When a suspected lightning strike zapped the West Dade Public Library's fire-alarm system last March, the Miami-Dade Fire Rescue Department made librarians an offer they couldn't refuse: Hire us or close your doors.
The library was placed on "fire watch, " an ostensible public safety program that has never saved a life that anyone can remember, but has put at least $4.3 million into county firefighters' pockets since 2000.
Some have compared it to an old-fashioned protection racket.
Off-duty firefighters patrolled the two-story suburban library for seven months, keeping their eyes and nostrils alert for possible fire hazards.
In the first month alone, the department billed the library - and therefore county taxpayers - more than $54,000 for the round-the-clock patrols. Librarians gasped at the bills.
Instead of the firefighters, whom they were paying as much as $102 an hour, the librarians asked if they could have their own security guards watch the building.

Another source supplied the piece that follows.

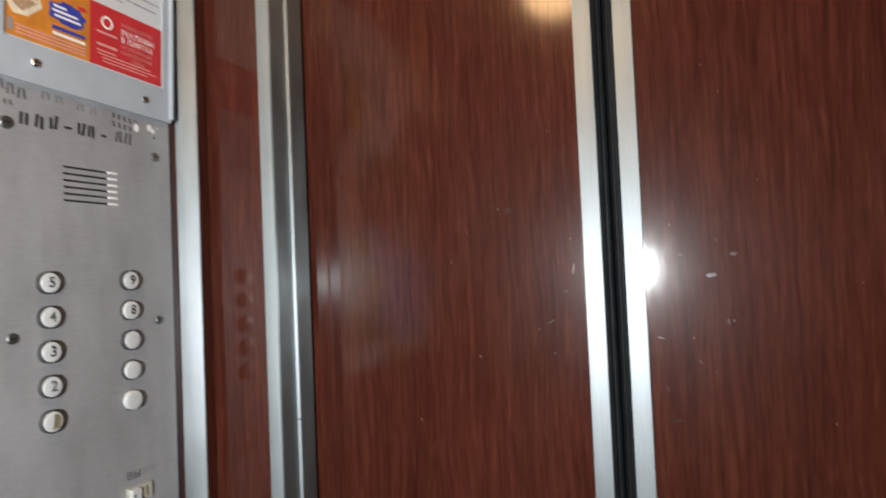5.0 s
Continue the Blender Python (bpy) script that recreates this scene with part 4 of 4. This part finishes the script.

After all, professional help wasn't far away; the library shares its parking lot with a fire station nicknamed the "Westchester Express."
The answer would have been yes in New York, Los Angeles and even Miami, where $10-an-hour private guards perform fire watch.
In Miami-Dade County, the answer was no. It had to be county firefighters, the librarians were told.
County Fire Chief Herminio Lorenzo said that only his firefighters perform fire watches because that's the safest way to operate.
"When it comes to issues regarding the protection of Miami-Dade County residents, we do not cut corners or look for the cheapest solution at the expense of life safety, " Lorenzo wrote in an e-mail to The Miami Herald. After the newspaper's initial inquiries, Lorenzo asked the county auditor and inspector general to examine the fire-watch program.
Many business owners and government officials who have been compelled to pay for fire watch complained that the firefighters did little, or nothing, for the money.
"They spent the whole time in their vehicles just sleeping, " said Fernando Salazar, finance director for Tampa Cargo, a cargo airline based at Miami International Airport. MDFR firefighters spent most of last summer on fire watch at the company's warehouse.
"They used to stay in here and watch American Idol, " said Sergio Vassallo, who works at Radio Shack in the 163rd Street Mall. The mall accumulated a $90,000 fire-watch bill during renovations in 2004.
"They were always in there watching TV, reading newspapers, playing pool. I saw one guy out front feeding squirrels, " said Paul Levine, a former building manager at the Towers of Quayside, a Northeast Miami-Dade condo complex that ran up a $193,000 fire-watch bill in 2004 and 2005.
County Fire Marshal Manuel Mena acknowledged that he has fielded complaints about firefighters playing pool or watching television on the job.
But since a fire watcher's duty is simply to serve as a "human fire alarm, " that's not necessarily inappropriate, he said. "Whether they are watching TV or smoking a cigarette - as bad as they look, they're still doing their job."
Charges that firefighters slept on fire watch or abandoned their posts are hard to prove after the fact, Mena said. Punishment is rare. One firefighter was issued a written reprimand for an incident in October 2003 and another firefighter was suspended for a day in 1998, according to Chief Lorenzo's statement.